Lawrence Yun, NAR senior economist, said the decline is understandable. “Mortgage problems were peaking back in August when many of the September closings were being negotiated, and that slowed sales notably in higher priced areas that rely more on jumbo loans,” he said.“
My comment: Once again there is no rational measure or reason for suggesting that mortgage problems peaked in August.
"It appears raw inventories are stabilizing, but the housing supply is a bit inflated now because the sales pace does not reflect underlying market conditions – sales were dampened by the mortgage cancellations," Yun explained.
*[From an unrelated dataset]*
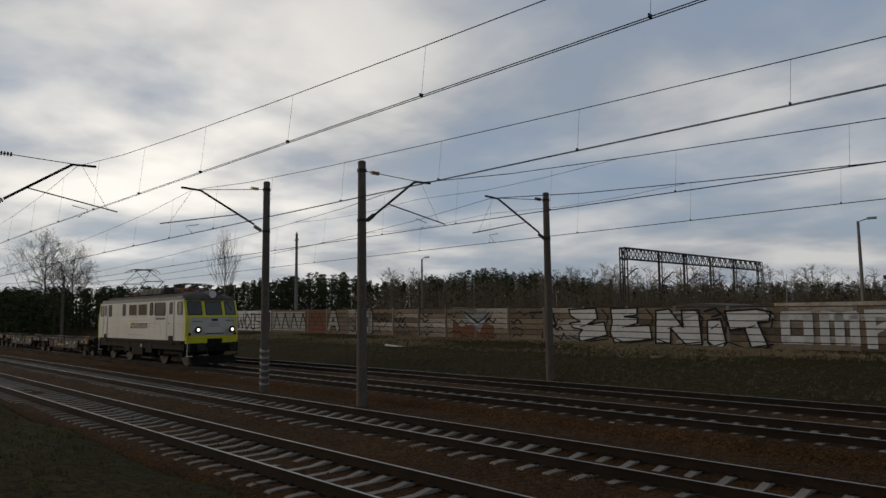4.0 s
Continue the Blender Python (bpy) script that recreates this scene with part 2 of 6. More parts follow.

My comment: The inventory of supply of is now 10.5 months up from 9.6 months is August. Is this stabilization? One of the reasons raw numbers appear to be holding is people are pulling listings off the market praying for better prices. Many people who want to sell cannot sell because they are too far under water. These people represent pent up selling demand not pent up buying demand.
“Once the pent-up demand begins to move, we’ll see housing supplies begin to ease and then prices will edge up.”
My comment: What year is that? We have upcoming issues with mortgage resets as the following chart shows.


Subprime resets peak this year but Alt-A problems which are just as big do not peak until 2011. In addition the overall economy is slowing dramatically. There is going to be consumer led recession to deal with. Unemployment has bottomed this cycle and is bound to rise dramatically. That will further pressure housing prices in a very significant way. The worst (by a long shot) is yet to come. Remind me to start looking for a true bottom in 2011-2012. Perhaps we get a bounce somewhere along the way.